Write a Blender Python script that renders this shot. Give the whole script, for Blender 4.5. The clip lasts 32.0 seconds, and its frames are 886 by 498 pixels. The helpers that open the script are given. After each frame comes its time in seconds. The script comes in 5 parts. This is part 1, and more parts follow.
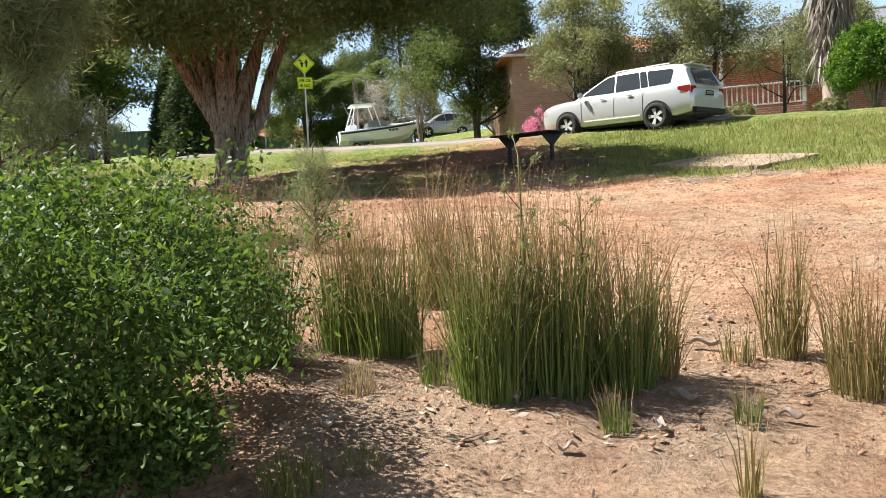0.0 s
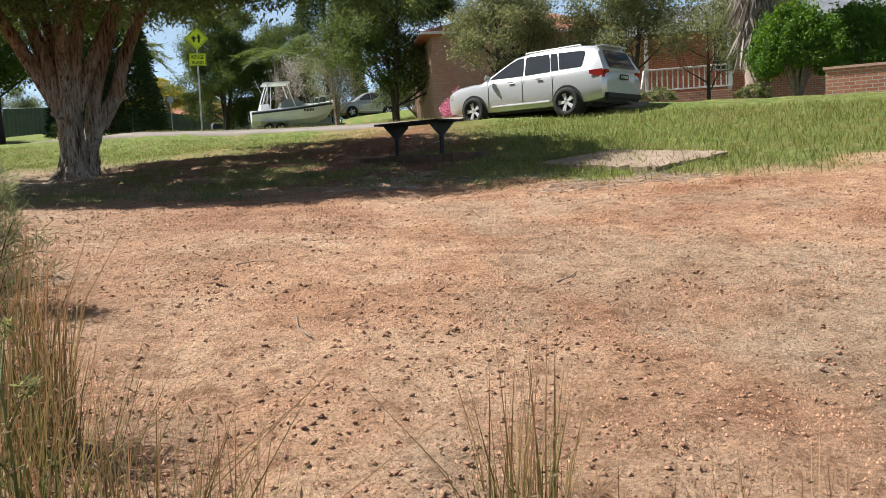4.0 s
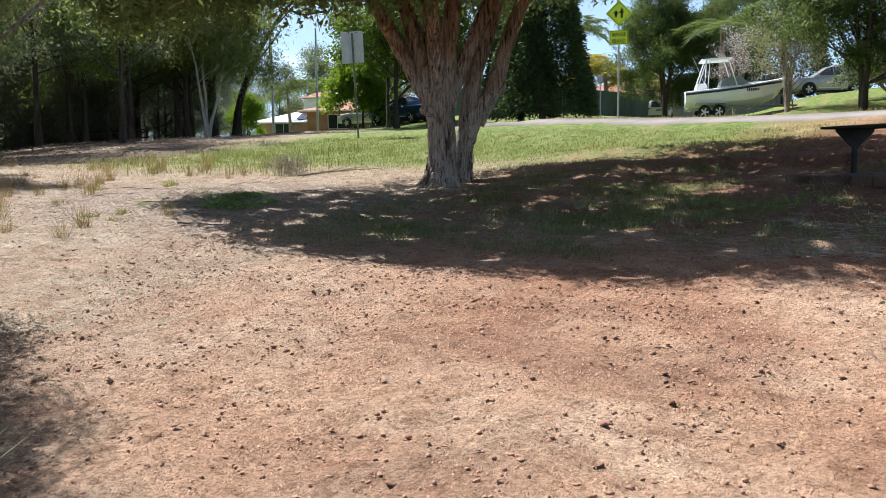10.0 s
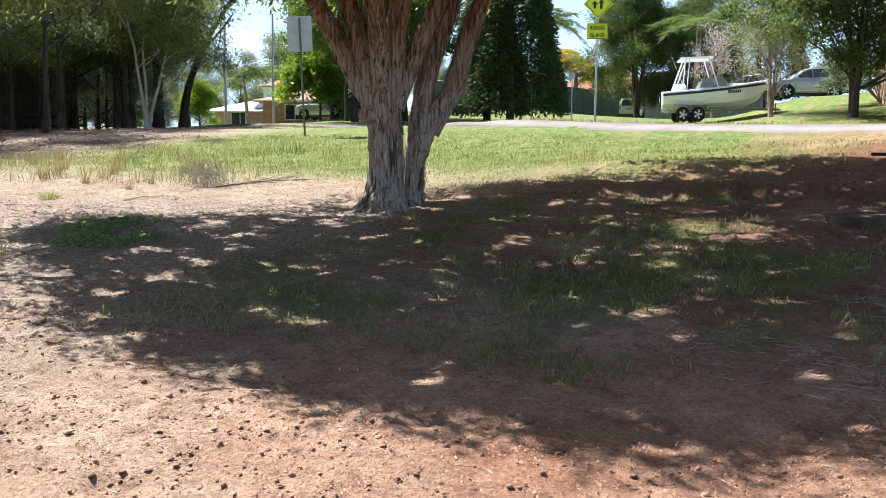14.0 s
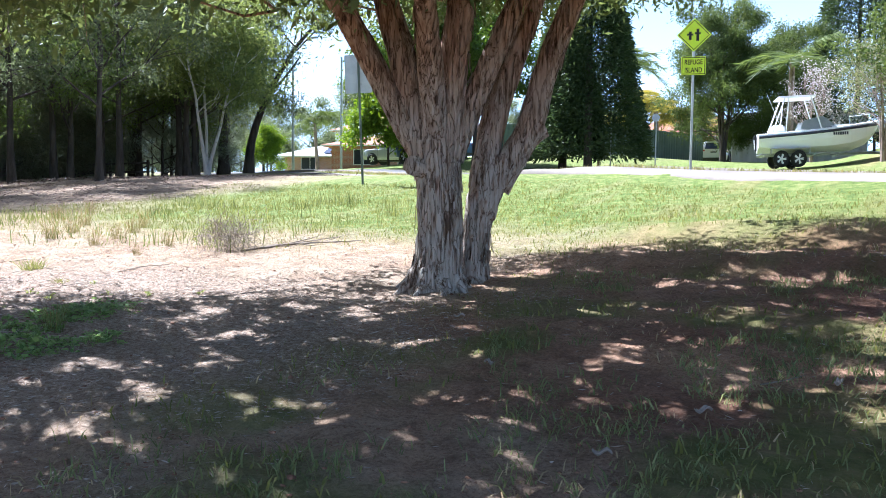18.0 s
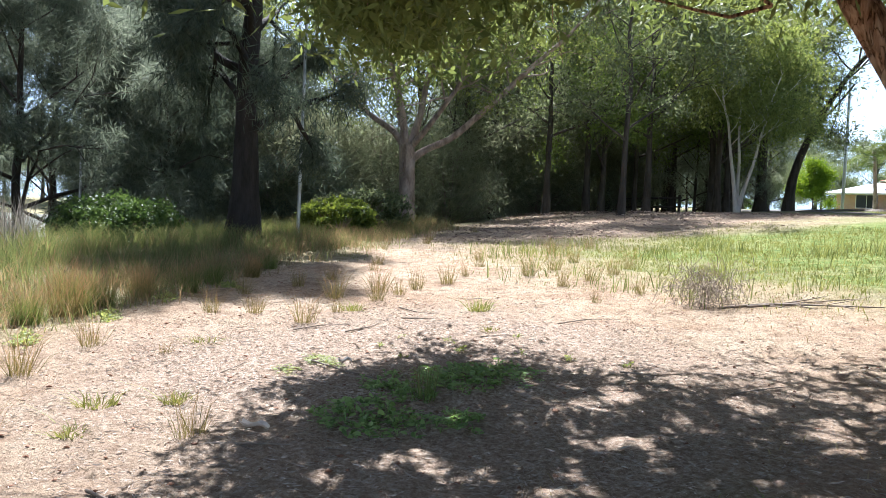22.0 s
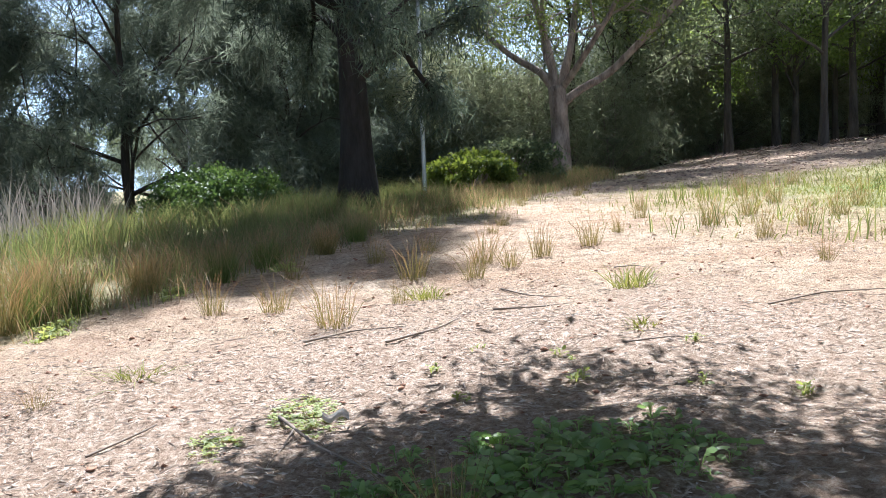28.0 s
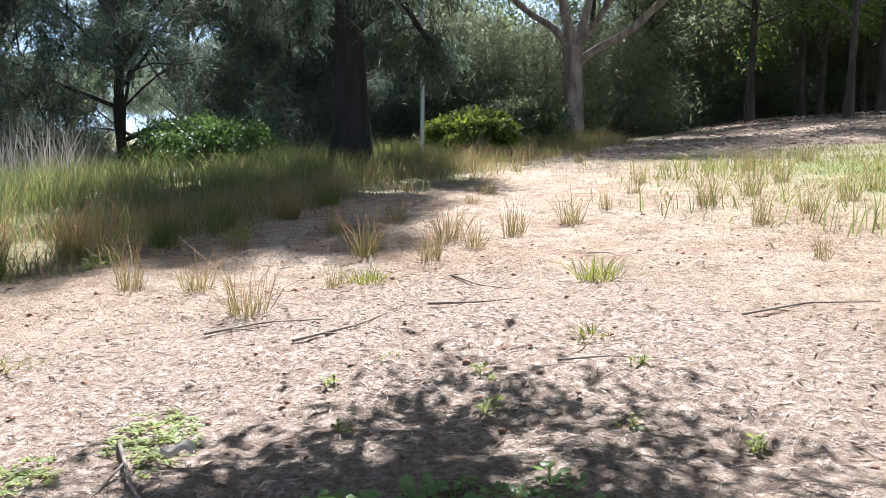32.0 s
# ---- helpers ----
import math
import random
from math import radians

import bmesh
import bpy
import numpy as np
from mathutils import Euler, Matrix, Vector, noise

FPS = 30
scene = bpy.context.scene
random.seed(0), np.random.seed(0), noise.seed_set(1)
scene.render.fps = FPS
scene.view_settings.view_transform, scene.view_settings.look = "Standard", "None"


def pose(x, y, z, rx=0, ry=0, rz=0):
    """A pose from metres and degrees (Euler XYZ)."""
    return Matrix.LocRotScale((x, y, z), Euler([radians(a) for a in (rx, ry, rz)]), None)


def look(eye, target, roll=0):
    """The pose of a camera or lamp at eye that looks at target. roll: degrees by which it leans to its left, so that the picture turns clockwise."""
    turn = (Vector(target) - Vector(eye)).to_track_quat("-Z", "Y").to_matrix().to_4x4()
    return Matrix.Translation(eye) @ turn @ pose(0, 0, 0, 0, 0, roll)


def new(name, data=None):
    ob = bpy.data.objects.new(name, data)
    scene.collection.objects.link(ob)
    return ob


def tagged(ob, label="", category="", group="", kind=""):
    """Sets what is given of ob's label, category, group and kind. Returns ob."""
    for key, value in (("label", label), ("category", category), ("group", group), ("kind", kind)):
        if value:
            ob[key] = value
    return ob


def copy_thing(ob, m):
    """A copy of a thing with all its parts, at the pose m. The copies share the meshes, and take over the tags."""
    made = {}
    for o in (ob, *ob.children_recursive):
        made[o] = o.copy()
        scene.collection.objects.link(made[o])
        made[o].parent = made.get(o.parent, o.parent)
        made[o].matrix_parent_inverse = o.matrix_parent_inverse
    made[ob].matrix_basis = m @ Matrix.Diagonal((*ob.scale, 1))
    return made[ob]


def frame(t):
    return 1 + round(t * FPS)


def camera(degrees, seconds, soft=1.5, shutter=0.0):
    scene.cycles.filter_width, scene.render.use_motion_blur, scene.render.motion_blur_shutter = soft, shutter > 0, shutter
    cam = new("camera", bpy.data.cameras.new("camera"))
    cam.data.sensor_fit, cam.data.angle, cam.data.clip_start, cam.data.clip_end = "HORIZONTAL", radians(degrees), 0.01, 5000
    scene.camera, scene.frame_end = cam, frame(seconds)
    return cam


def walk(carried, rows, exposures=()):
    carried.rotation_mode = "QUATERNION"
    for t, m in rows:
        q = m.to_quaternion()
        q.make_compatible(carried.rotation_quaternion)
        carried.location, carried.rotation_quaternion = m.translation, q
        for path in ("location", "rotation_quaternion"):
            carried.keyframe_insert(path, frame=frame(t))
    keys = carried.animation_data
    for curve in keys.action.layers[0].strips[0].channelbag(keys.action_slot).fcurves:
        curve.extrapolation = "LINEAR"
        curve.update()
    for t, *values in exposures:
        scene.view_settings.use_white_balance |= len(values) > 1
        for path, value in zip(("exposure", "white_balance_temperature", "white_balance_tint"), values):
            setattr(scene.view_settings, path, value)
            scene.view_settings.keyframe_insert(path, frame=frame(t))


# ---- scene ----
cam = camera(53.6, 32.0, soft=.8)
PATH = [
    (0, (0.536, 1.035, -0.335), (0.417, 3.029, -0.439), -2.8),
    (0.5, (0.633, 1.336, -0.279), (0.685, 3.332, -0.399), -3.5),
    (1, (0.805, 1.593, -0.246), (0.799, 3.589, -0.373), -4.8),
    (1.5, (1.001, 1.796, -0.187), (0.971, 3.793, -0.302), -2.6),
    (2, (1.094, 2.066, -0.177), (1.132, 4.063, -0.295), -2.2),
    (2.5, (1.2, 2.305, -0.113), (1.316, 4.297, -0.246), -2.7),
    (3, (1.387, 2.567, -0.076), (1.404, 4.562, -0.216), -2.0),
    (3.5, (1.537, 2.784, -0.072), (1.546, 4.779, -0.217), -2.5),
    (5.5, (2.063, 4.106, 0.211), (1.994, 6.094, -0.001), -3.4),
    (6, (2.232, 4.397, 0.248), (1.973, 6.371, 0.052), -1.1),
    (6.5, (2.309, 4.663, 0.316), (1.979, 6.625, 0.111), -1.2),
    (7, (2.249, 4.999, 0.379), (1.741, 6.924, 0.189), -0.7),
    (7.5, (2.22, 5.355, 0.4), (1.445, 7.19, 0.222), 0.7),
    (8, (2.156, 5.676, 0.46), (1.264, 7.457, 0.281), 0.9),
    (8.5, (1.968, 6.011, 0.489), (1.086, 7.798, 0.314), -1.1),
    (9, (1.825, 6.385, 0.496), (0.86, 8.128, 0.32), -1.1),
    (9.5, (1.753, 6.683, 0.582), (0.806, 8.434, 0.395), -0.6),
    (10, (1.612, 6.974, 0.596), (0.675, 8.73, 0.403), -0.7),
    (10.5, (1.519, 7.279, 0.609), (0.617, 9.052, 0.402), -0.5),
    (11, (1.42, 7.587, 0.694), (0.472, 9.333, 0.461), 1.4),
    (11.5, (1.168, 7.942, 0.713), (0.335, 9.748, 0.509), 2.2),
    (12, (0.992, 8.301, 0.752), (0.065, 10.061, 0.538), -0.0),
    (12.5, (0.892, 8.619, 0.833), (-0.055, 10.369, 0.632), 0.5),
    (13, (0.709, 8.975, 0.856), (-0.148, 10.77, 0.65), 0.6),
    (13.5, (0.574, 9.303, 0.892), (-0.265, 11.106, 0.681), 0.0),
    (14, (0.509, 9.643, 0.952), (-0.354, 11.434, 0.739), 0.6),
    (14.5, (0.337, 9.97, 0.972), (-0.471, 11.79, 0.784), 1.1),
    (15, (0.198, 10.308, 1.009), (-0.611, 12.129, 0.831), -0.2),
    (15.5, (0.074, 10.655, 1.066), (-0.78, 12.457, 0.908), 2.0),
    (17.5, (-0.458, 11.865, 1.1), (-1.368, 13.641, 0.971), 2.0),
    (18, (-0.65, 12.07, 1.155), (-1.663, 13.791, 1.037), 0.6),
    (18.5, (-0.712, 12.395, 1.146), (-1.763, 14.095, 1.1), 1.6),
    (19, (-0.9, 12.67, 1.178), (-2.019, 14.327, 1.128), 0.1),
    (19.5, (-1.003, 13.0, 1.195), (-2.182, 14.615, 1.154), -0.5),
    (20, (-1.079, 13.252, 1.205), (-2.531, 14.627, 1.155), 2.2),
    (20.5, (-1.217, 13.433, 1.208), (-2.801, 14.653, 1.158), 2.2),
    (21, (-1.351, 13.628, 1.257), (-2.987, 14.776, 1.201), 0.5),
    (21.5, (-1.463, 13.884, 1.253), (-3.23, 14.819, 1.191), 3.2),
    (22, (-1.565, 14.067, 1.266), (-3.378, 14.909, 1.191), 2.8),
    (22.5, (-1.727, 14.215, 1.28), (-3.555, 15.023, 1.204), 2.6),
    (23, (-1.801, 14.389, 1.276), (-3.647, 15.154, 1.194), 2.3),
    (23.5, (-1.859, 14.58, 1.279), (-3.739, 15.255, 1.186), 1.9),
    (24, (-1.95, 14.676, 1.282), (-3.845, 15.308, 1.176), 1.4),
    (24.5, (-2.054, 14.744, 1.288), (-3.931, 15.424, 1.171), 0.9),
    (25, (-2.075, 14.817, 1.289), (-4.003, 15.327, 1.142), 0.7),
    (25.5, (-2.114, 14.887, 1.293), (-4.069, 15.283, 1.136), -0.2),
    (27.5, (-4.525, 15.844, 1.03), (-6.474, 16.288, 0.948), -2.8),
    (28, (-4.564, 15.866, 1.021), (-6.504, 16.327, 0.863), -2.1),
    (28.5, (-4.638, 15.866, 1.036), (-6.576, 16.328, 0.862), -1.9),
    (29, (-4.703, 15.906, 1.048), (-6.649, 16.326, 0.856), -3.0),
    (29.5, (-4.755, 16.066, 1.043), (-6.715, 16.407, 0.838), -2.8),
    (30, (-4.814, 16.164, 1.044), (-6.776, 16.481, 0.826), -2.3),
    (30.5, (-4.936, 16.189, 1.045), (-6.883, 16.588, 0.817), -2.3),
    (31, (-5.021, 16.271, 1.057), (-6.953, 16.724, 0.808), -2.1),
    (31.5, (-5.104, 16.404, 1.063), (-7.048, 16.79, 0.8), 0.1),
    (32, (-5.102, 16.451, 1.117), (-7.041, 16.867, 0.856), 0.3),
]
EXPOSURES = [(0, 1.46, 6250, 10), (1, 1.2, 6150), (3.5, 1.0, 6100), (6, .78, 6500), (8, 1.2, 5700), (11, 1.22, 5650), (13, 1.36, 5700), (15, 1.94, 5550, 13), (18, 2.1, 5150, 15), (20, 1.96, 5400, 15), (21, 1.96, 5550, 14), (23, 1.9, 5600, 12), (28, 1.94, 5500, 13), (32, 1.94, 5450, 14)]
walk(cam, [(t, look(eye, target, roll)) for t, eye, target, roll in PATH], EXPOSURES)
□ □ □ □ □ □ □
Everything from the line containing "# ---- helpers" down to the line containing "scene.collection.objects.link(made[o])" should be retyped exactly, both lines included, and nothing more.

_SOLUTION FOR THIS TASK:_
# ---- helpers ----
import math
import random
from math import radians

import bmesh
import bpy
import numpy as np
from mathutils import Euler, Matrix, Vector, noise

FPS = 30
scene = bpy.context.scene
random.seed(0), np.random.seed(0), noise.seed_set(1)
scene.render.fps = FPS
scene.view_settings.view_transform, scene.view_settings.look = "Standard", "None"


def pose(x, y, z, rx=0, ry=0, rz=0):
    """A pose from metres and degrees (Euler XYZ)."""
    return Matrix.LocRotScale((x, y, z), Euler([radians(a) for a in (rx, ry, rz)]), None)


def look(eye, target, roll=0):
    """The pose of a camera or lamp at eye that looks at target. roll: degrees by which it leans to its left, so that the picture turns clockwise."""
    turn = (Vector(target) - Vector(eye)).to_track_quat("-Z", "Y").to_matrix().to_4x4()
    return Matrix.Translation(eye) @ turn @ pose(0, 0, 0, 0, 0, roll)


def new(name, data=None):
    ob = bpy.data.objects.new(name, data)
    scene.collection.objects.link(ob)
    return ob


def tagged(ob, label="", category="", group="", kind=""):
    """Sets what is given of ob's label, category, group and kind. Returns ob."""
    for key, value in (("label", label), ("category", category), ("group", group), ("kind", kind)):
        if value:
            ob[key] = value
    return ob


def copy_thing(ob, m):
    """A copy of a thing with all its parts, at the pose m. The copies share the meshes, and take over the tags."""
    made = {}
    for o in (ob, *ob.children_recursive):
        made[o] = o.copy()
        scene.collection.objects.link(made[o])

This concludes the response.